* Material
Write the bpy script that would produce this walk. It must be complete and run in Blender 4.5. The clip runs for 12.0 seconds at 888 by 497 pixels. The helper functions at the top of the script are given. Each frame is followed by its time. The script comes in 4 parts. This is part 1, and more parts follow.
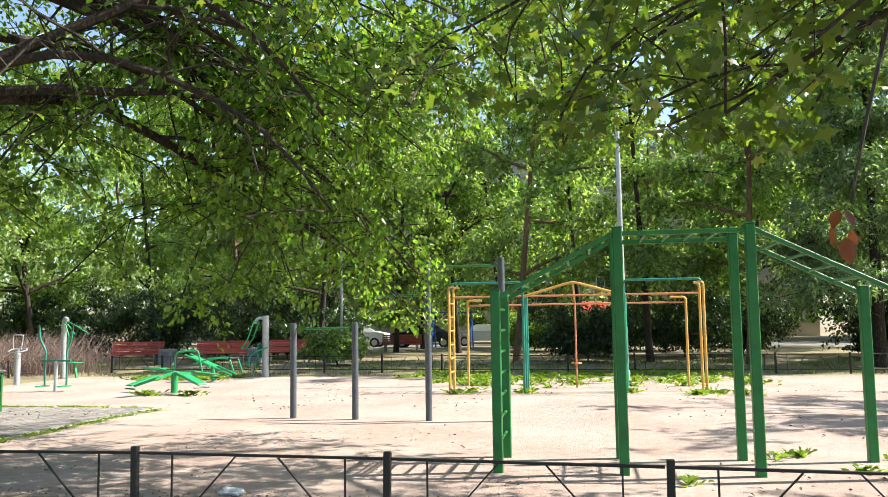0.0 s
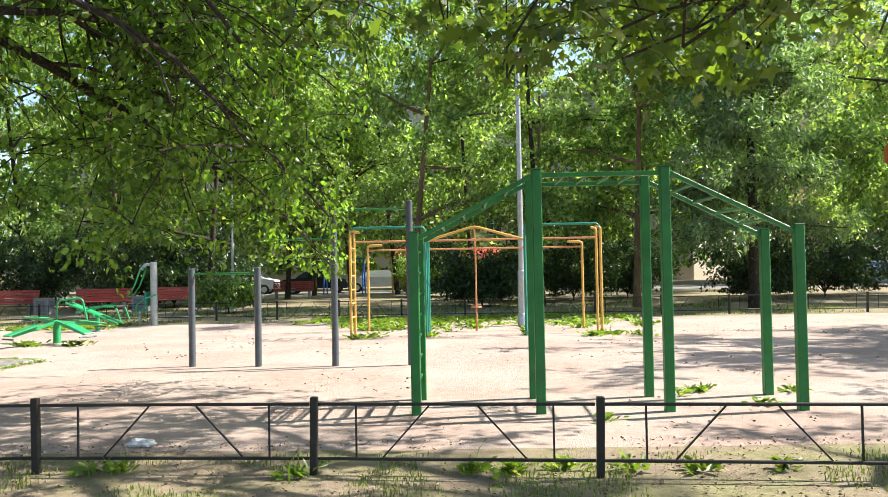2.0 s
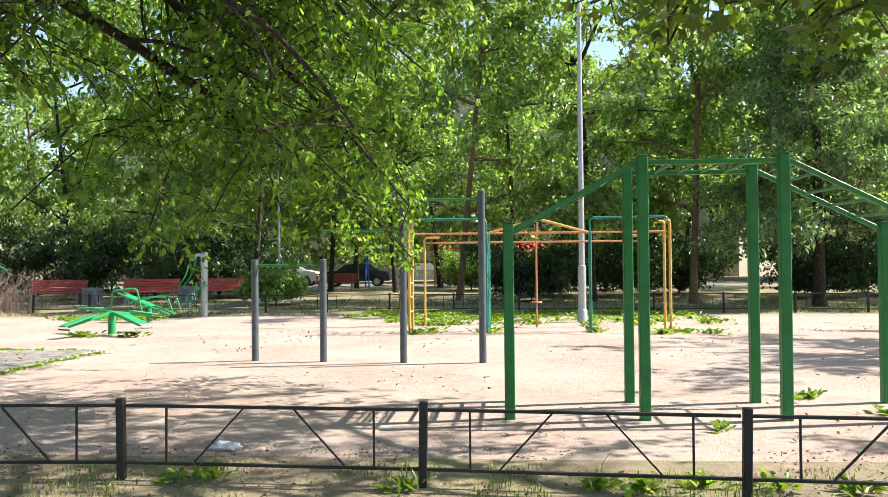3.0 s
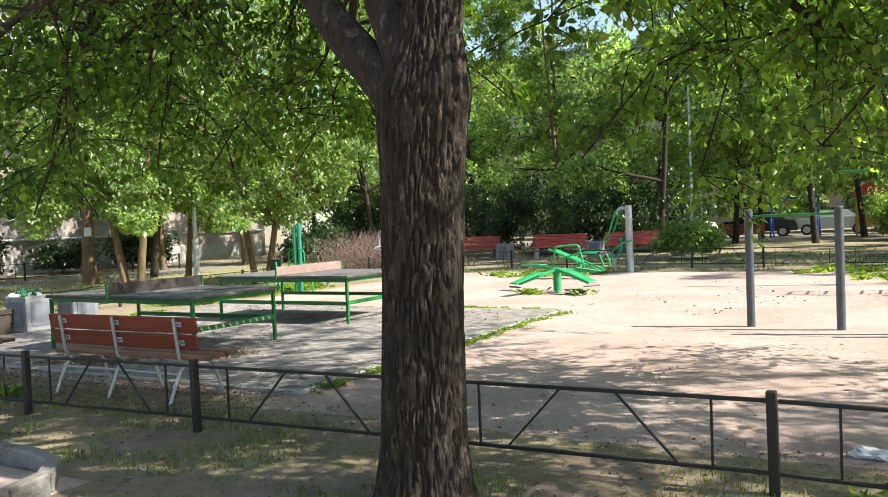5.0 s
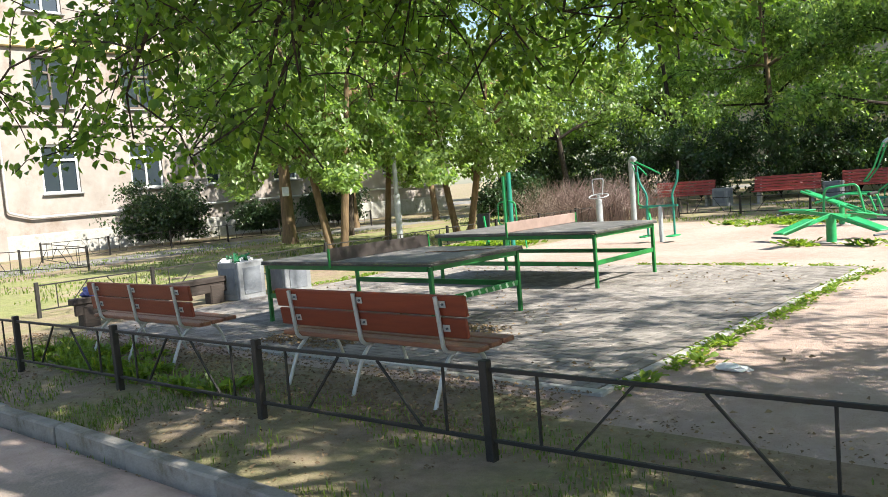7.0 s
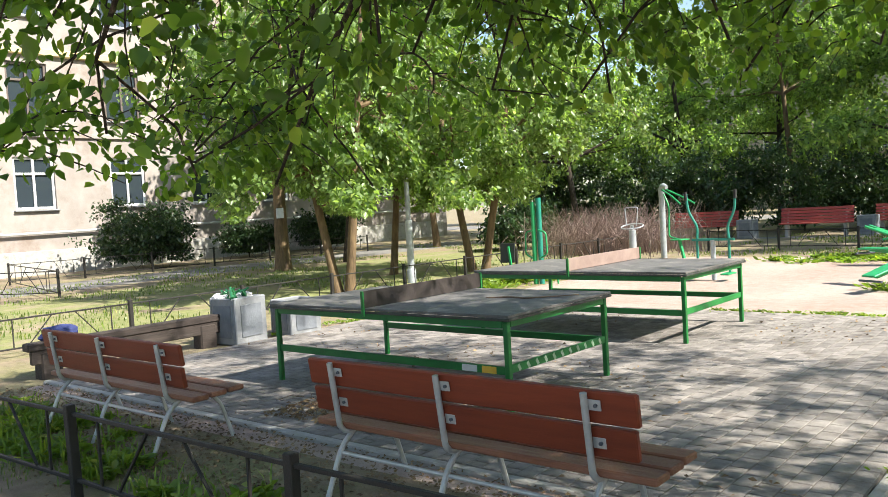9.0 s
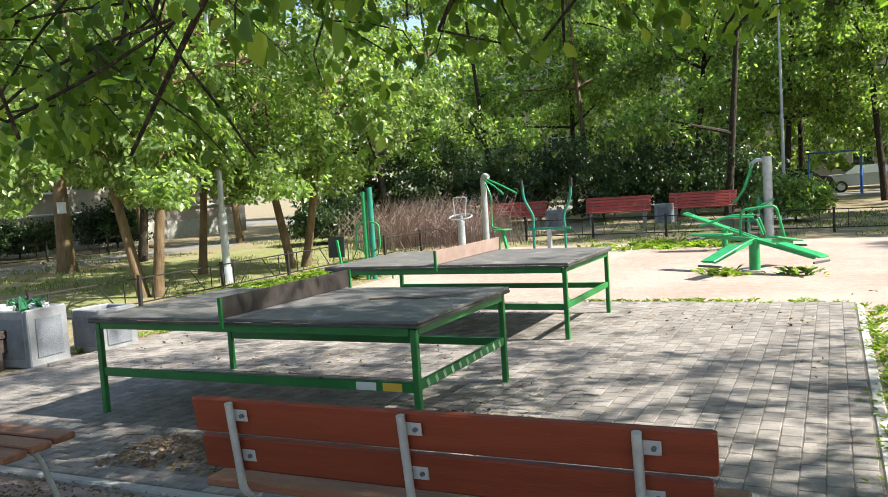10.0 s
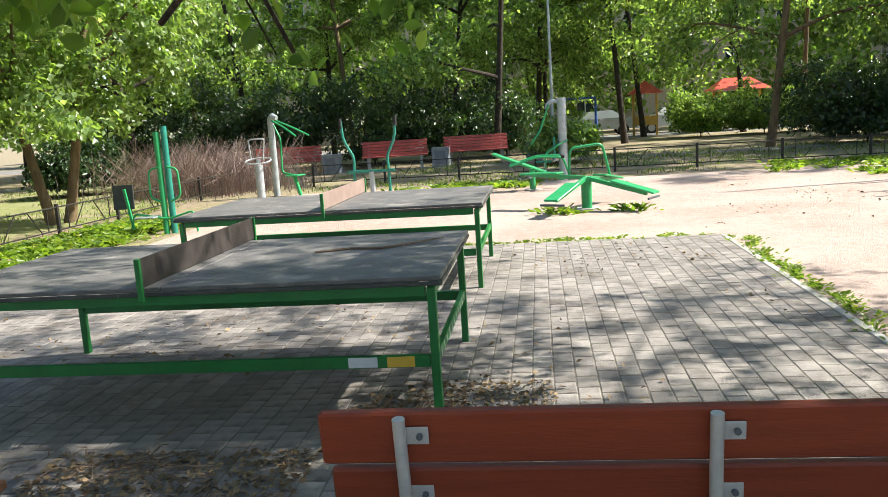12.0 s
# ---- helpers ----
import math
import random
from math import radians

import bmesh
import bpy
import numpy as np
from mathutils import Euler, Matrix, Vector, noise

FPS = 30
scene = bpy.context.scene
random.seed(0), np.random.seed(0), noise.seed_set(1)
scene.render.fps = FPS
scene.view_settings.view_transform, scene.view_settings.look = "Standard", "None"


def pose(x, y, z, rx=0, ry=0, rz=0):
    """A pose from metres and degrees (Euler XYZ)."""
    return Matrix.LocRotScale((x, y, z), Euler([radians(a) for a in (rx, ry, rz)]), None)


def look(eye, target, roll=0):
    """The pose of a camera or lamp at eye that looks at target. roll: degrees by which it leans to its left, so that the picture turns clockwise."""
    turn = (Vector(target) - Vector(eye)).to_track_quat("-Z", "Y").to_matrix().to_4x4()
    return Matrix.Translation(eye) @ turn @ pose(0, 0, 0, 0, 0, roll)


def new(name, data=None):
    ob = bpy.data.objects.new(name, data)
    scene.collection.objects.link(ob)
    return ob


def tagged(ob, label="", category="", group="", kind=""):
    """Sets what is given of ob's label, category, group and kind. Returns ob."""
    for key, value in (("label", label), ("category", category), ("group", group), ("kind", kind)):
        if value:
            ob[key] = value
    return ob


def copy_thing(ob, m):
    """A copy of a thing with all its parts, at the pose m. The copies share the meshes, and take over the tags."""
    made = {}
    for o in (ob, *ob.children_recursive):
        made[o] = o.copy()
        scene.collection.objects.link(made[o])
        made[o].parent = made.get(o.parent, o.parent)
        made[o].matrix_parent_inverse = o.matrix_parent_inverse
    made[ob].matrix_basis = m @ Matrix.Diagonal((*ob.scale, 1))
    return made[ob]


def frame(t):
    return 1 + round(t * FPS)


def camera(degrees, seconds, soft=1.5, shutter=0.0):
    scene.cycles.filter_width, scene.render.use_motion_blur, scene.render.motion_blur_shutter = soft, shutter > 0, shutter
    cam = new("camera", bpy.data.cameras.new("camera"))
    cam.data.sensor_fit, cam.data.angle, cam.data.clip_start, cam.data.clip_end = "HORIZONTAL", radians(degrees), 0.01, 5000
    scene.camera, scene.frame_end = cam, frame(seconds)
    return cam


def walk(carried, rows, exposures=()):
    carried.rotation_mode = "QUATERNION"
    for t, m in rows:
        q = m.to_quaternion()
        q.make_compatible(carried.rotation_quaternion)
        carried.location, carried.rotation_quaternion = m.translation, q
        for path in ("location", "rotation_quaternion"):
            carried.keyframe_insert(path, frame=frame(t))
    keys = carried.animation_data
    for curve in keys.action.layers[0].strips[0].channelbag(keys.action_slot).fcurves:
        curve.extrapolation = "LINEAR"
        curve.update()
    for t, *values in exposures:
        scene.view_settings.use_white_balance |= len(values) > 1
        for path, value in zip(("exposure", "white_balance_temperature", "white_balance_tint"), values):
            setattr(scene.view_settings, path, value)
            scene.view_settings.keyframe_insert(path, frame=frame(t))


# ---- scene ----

* Work to complete
Write out the full listing verbatim, excluding its pictures.

* Complete response
Write the bpy script that would produce this walk. It must be complete and run in Blender 4.5. The clip runs for 12.0 seconds at 888 by 497 pixels. The helper functions at the top of the script are given. Each frame is followed by its time. The script comes in 4 parts. This is part 1, and more parts follow.
0.0 s
2.0 s
3.0 s
5.0 s
7.0 s
9.0 s
10.0 s
12.0 s
# ---- helpers ----
import math
import random
from math import radians

import bmesh
import bpy
import numpy as np
from mathutils import Euler, Matrix, Vector, noise

FPS = 30
scene = bpy.context.scene
random.seed(0), np.random.seed(0), noise.seed_set(1)
scene.render.fps = FPS
scene.view_settings.view_transform, scene.view_settings.look = "Standard", "None"


def pose(x, y, z, rx=0, ry=0, rz=0):
    """A pose from metres and degrees (Euler XYZ)."""
    return Matrix.LocRotScale((x, y, z), Euler([radians(a) for a in (rx, ry, rz)]), None)


def look(eye, target, roll=0):
    """The pose of a camera or lamp at eye that looks at target. roll: degrees by which it leans to its left, so that the picture turns clockwise."""
    turn = (Vector(target) - Vector(eye)).to_track_quat("-Z", "Y").to_matrix().to_4x4()
    return Matrix.Translation(eye) @ turn @ pose(0, 0, 0, 0, 0, roll)


def new(name, data=None):
    ob = bpy.data.objects.new(name, data)
    scene.collection.objects.link(ob)
    return ob


def tagged(ob, label="", category="", group="", kind=""):
    """Sets what is given of ob's label, category, group and kind. Returns ob."""
    for key, value in (("label", label), ("category", category), ("group", group), ("kind", kind)):
        if value:
            ob[key] = value
    return ob


def copy_thing(ob, m):
    """A copy of a thing with all its parts, at the pose m. The copies share the meshes, and take over the tags."""
    made = {}
    for o in (ob, *ob.children_recursive):
        made[o] = o.copy()
        scene.collection.objects.link(made[o])
        made[o].parent = made.get(o.parent, o.parent)
        made[o].matrix_parent_inverse = o.matrix_parent_inverse
    made[ob].matrix_basis = m @ Matrix.Diagonal((*ob.scale, 1))
    return made[ob]


def frame(t):
    return 1 + round(t * FPS)


def camera(degrees, seconds, soft=1.5, shutter=0.0):
    scene.cycles.filter_width, scene.render.use_motion_blur, scene.render.motion_blur_shutter = soft, shutter > 0, shutter
    cam = new("camera", bpy.data.cameras.new("camera"))
    cam.data.sensor_fit, cam.data.angle, cam.data.clip_start, cam.data.clip_end = "HORIZONTAL", radians(degrees), 0.01, 5000
    scene.camera, scene.frame_end = cam, frame(seconds)
    return cam


def walk(carried, rows, exposures=()):
    carried.rotation_mode = "QUATERNION"
    for t, m in rows:
        q = m.to_quaternion()
        q.make_compatible(carried.rotation_quaternion)
        carried.location, carried.rotation_quaternion = m.translation, q
        for path in ("location", "rotation_quaternion"):
            carried.keyframe_insert(path, frame=frame(t))
    keys = carried.animation_data
    for curve in keys.action.layers[0].strips[0].channelbag(keys.action_slot).fcurves:
        curve.extrapolation = "LINEAR"
        curve.update()
    for t, *values in exposures:
        scene.view_settings.use_white_balance |= len(values) > 1
        for path, value in zip(("exposure", "white_balance_temperature", "white_balance_tint"), values):
            setattr(scene.view_settings, path, value)
            scene.view_settings.keyframe_insert(path, frame=frame(t))


# ---- scene ----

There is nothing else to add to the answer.